Surveys for land use plans in the pipeline

Published October 16, 2021
Depending on the results of the survey, the area will be categorised in one or more of 13 land use classes. — Photo courtesy Radio Pakistan/File
Depending on the results of the survey, the area will be categorised in one or more of 13 land use classes. — Photo courtesy Radio Pakistan/File

PESHAWAR: Land surveys will be conducted in all districts of the province following the enactment of the Khyber Pakhtunkhwa Land Use and Building Control Bill, 2021, to formulate land use plans across the province.

The provincial cabinet had approved the bill last week and it is likely to be tabled in the provincial assembly for approval next week.

The proposed law provides for the establishment of the Provincial Land Use and Building Control Authority at provincial level and the Local Planning and Enforcement Unit and District Land Use and Planning and Management Committee at district levels.

The District Land Use and Management Committee will have wide-ranging functions including formulation of district land use plans or master plans, monthly review of NOCs issued by the agencies concerned for land use and development permissions, action to undo violation including demolition or reconstruction of a building and stopping a developer from development carried out in violation of planning permission among other.

The bill provides for determination of existing planned and unplanned areas in the survey under Section 15(2).

Govt set to table bill for purpose in assembly

Under Section 15(3), depending on the results of the survey, the area will be categorised in one or more of 13 land use classes including residential, commercial, industrial, forest, national park, mining, agriculture, concentrated public sector area, recreational, mixed land use, barren and vacant land, water bodies, area prone to natural hazard and other land use type.

The land use plans to be formulated in light of the surveys will include description of district boundaries and tehsils along with comprehensive topographical mapping of the area, using the geographical information systems. The plans will also include the coverage of water, sewerage and waste disposal services; identification of tourists’ and archaeological spots, and descriptions and measurement of open and green spaces and traffic flows.

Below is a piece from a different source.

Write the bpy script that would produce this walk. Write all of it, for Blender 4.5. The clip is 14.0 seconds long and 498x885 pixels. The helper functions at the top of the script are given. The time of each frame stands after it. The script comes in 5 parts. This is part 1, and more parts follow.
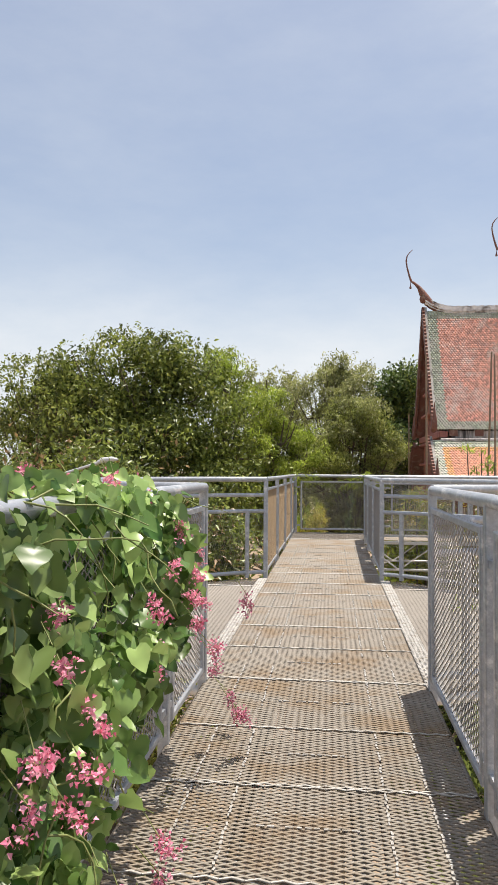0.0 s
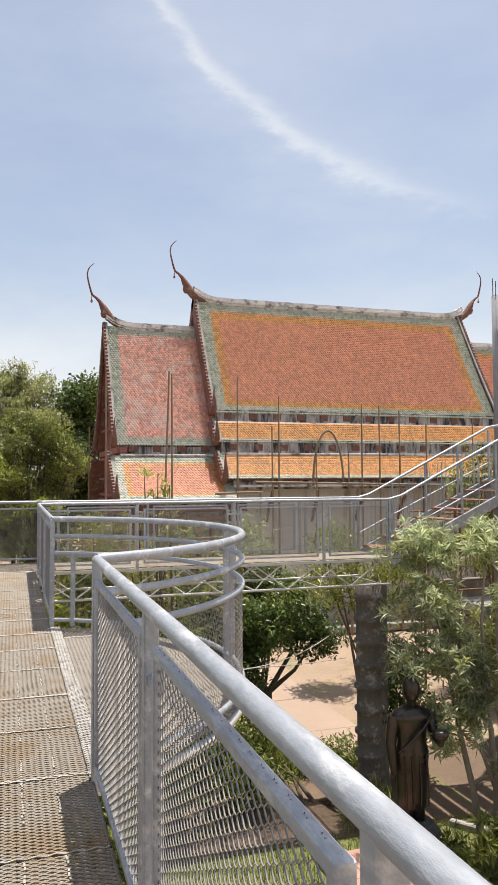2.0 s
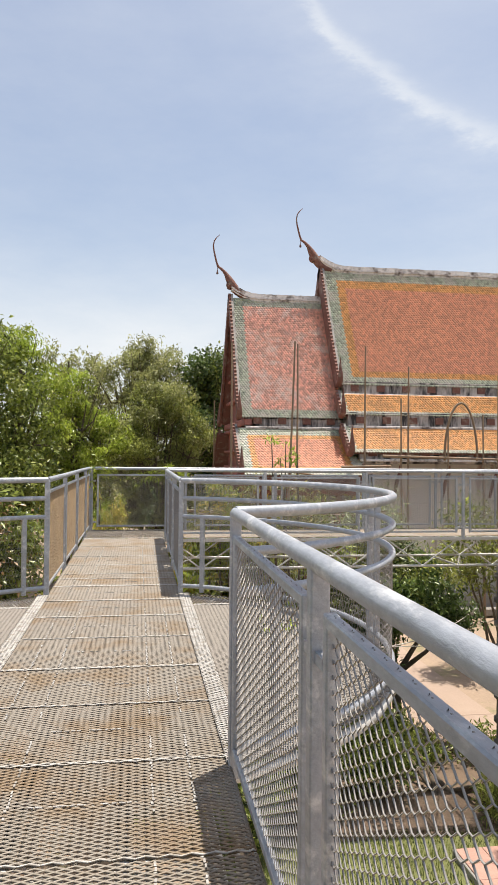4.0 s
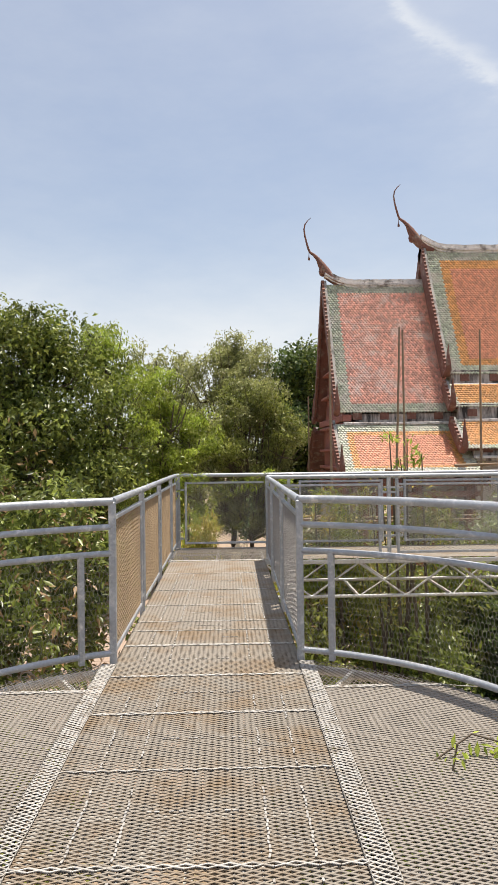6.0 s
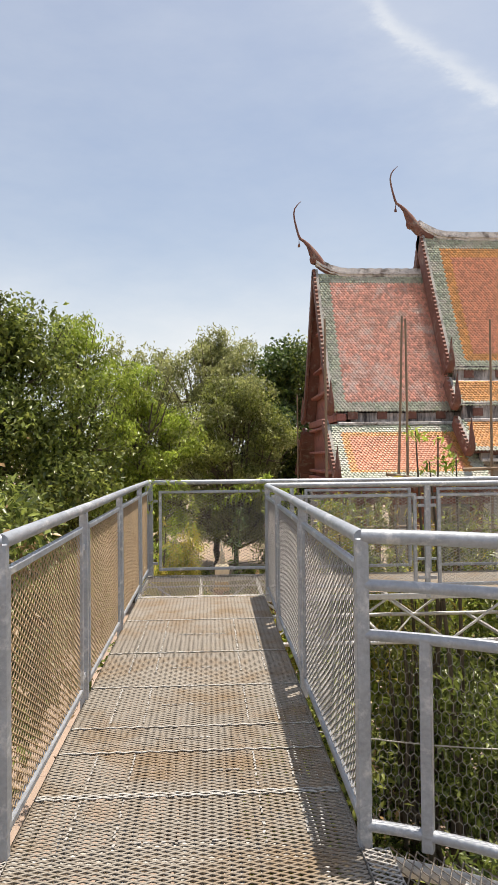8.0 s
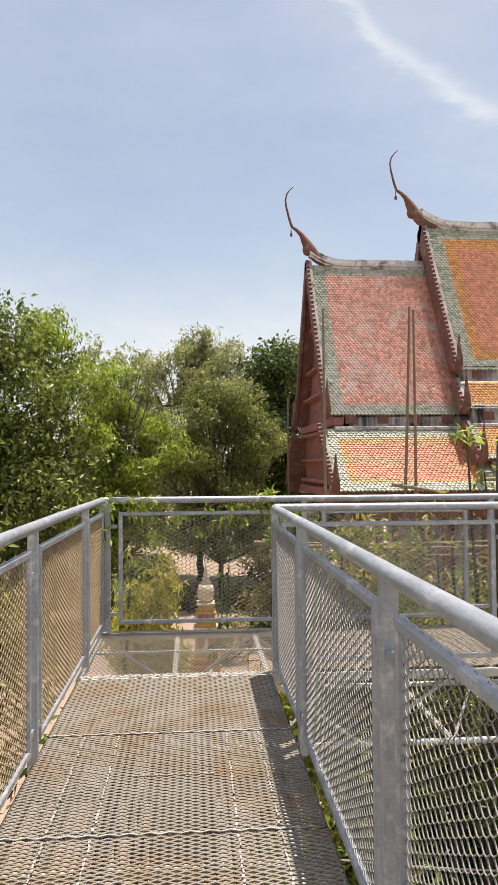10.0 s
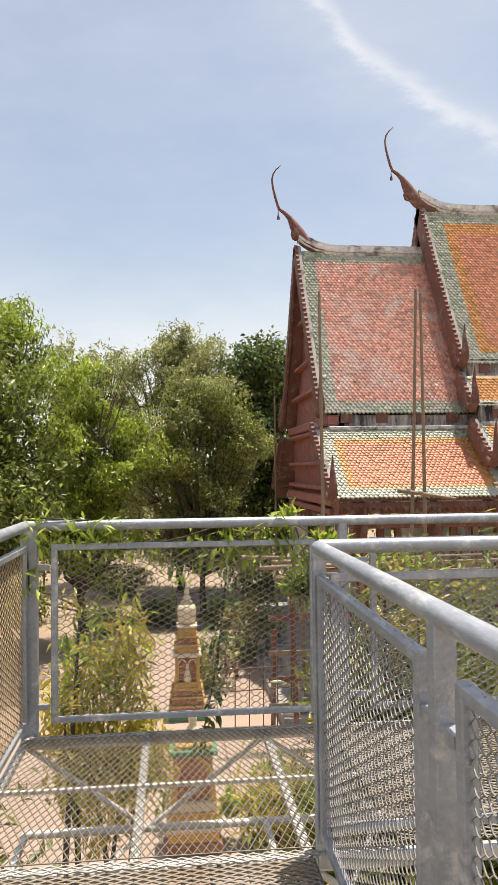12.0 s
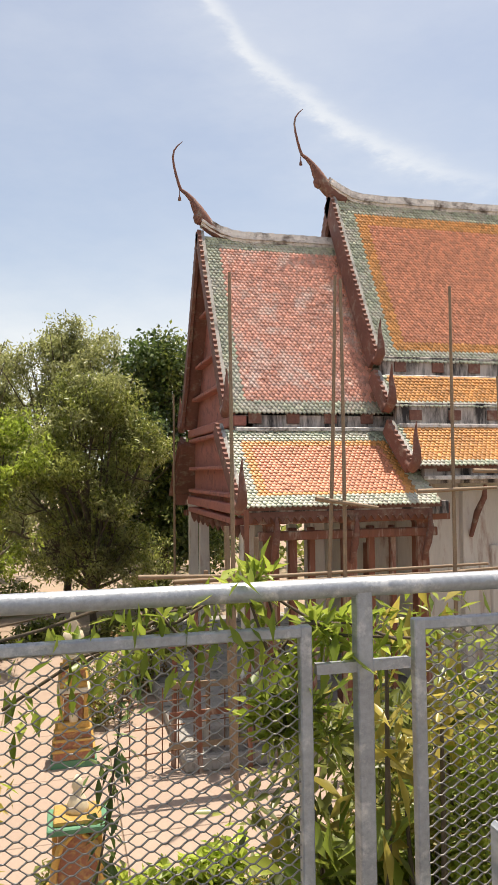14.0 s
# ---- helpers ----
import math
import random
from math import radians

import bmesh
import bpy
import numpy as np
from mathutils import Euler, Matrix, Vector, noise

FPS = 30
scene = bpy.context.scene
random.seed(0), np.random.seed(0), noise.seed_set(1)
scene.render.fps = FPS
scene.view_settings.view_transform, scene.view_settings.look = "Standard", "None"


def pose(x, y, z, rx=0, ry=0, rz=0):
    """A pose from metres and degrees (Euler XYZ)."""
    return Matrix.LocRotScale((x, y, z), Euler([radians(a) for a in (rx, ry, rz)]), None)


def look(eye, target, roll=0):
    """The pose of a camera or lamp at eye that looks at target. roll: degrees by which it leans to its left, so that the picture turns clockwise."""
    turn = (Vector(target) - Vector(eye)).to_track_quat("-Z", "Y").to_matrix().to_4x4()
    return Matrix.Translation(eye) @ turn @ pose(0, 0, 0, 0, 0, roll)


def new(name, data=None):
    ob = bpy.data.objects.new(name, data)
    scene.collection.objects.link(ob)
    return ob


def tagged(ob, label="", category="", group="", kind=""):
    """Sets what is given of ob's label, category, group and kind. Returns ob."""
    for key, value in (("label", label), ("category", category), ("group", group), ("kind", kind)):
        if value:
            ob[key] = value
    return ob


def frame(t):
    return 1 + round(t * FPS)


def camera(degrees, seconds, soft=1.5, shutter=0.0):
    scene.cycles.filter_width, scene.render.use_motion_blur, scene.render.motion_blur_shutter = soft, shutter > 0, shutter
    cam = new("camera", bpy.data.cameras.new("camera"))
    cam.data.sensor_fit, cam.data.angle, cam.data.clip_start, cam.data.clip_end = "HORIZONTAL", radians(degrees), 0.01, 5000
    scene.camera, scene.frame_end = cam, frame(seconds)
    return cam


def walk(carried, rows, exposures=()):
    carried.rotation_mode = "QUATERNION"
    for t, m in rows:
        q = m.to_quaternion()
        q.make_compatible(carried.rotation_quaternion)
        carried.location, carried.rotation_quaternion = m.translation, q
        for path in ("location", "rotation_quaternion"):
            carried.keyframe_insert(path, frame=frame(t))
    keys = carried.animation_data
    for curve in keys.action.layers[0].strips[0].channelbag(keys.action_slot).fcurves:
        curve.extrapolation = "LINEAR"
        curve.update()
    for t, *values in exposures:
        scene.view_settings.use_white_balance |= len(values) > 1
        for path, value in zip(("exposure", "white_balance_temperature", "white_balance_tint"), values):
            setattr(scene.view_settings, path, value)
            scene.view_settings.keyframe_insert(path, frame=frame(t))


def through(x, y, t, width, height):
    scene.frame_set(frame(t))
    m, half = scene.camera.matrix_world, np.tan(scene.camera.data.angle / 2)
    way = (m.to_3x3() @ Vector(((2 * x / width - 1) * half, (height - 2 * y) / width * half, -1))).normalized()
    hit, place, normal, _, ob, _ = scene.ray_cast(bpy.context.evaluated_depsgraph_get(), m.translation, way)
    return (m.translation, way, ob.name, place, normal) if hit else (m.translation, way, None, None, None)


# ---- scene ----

Section 21 of the bill provides for land use permission, where after notification of a district land use plan or master plan, no person, including a government agency, shall use a land or building for permissible uses without the appropriate land use permission.

In case of development permission required for development, Section 22 provides for where a district land use or master plan has been notified, no person, or government agency, shall undertake land development, road remodeling or building construction without a temporary development permission by the planning control officer.

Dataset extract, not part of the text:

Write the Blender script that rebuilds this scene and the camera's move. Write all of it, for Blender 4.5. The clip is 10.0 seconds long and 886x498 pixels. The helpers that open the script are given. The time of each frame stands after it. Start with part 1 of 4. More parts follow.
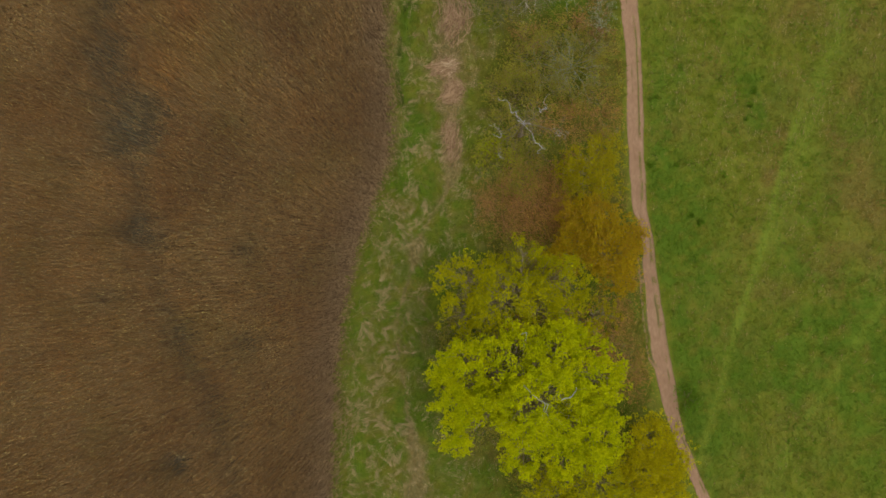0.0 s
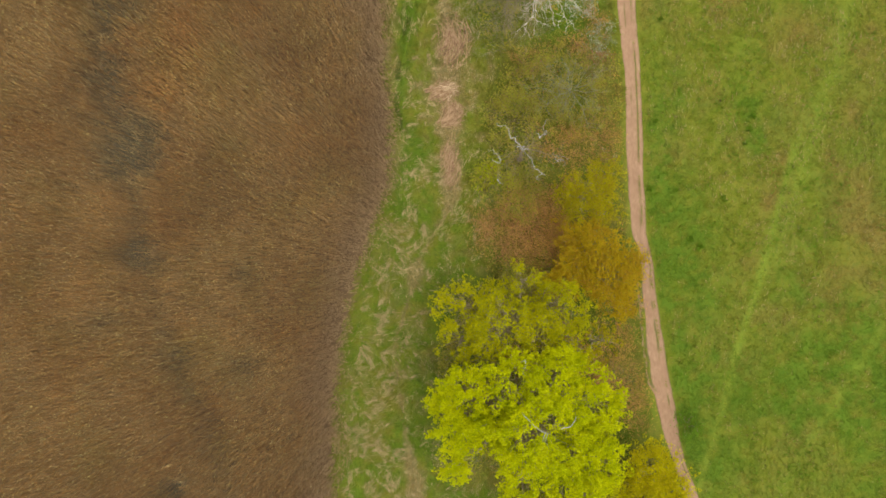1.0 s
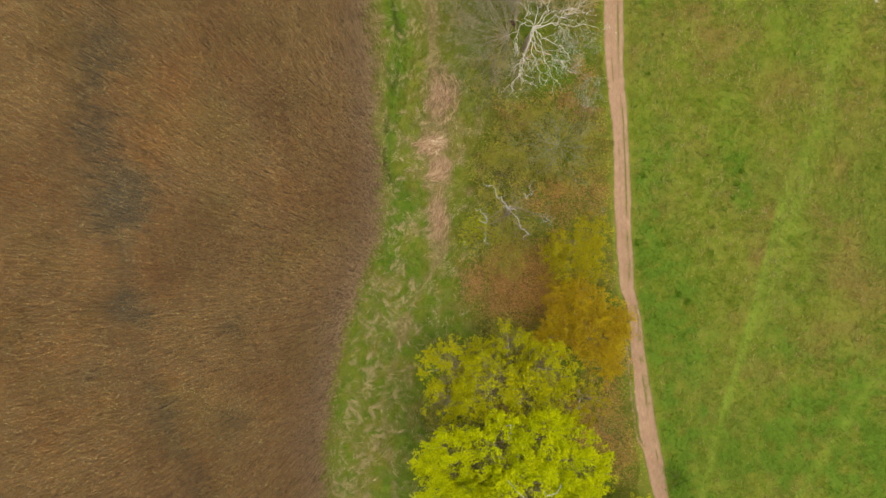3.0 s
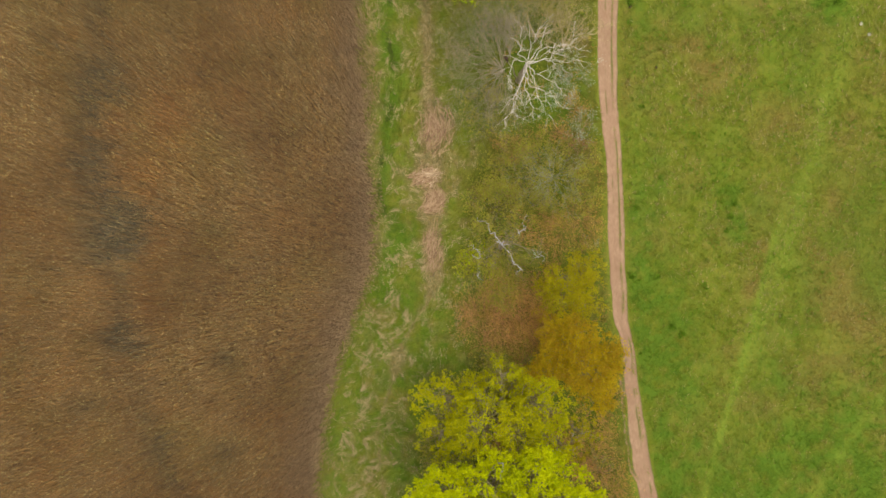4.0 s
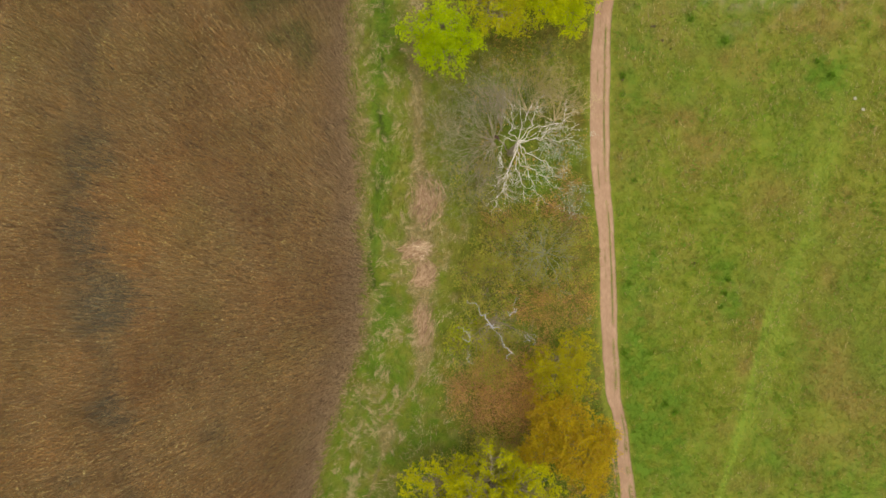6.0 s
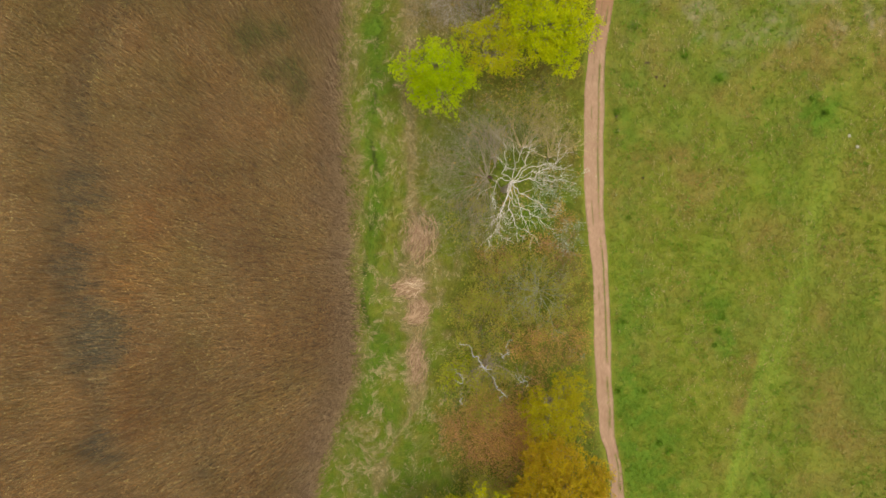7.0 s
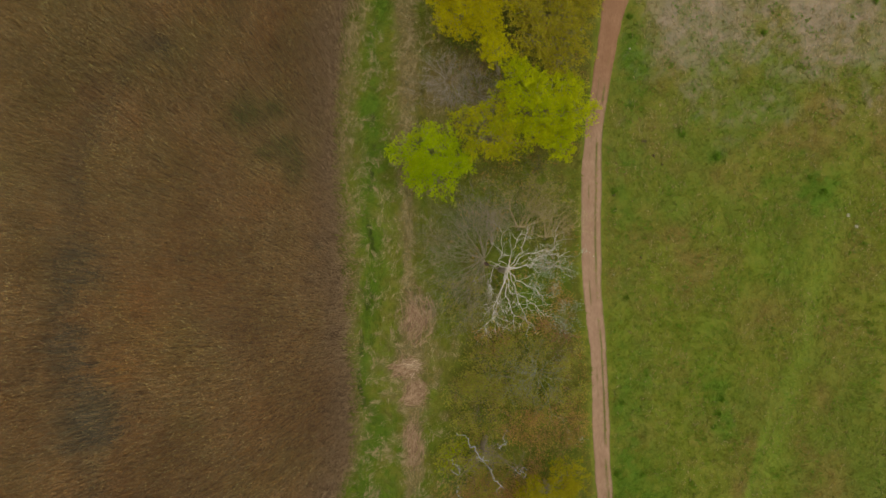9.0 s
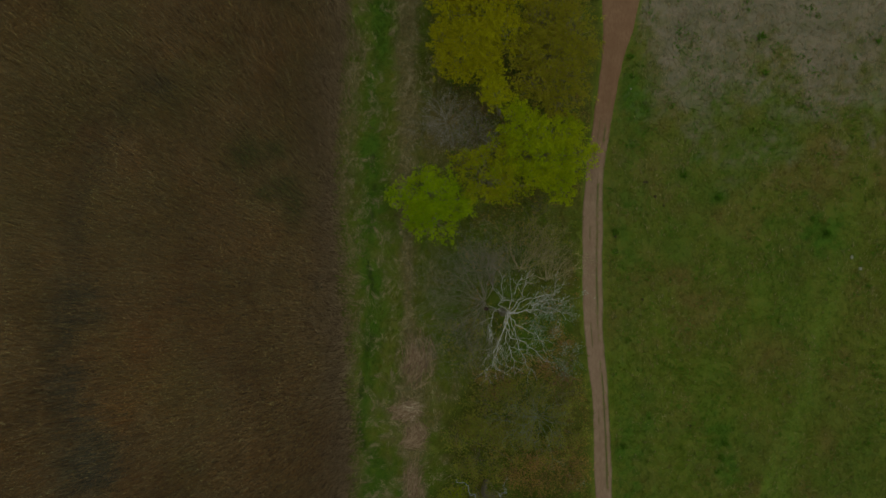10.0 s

Section 31 of the proposed law empowers the authority to urban design improvement proposal. “Where the urban design of an area has been ranked as poor or where the government so directs, the authority itself or on instructions, the unit shall formulate an improvement proposal,” it read.

According to the bill, such an improvement shall contain, a land use change plan, redevelopment plan, building stock renewal plan, changes that may be required in development and ownership and steps that shall be taken for a smooth and orderly transition to planned development.

A land use inspectorate will be set up under Section 43 of the bill, which will be an external body and responsible for checking level of enforcement of various provisions of the act.

First schedule of the proposed bill provides for fines up to Rs10 million and imprisonment ranging from three years for undertaking land development work, except in accordance with development permission and rules applicable to development, failure to implement an approved land use or building conversion plan within the stipulated time.

Besides, the Provincial Land Use and Building Control Council will also be set up. Headed by the chief minister, it will be responsible for approving policies and guidelines pertaining to the authority’s functioning. The council will meet twice a year.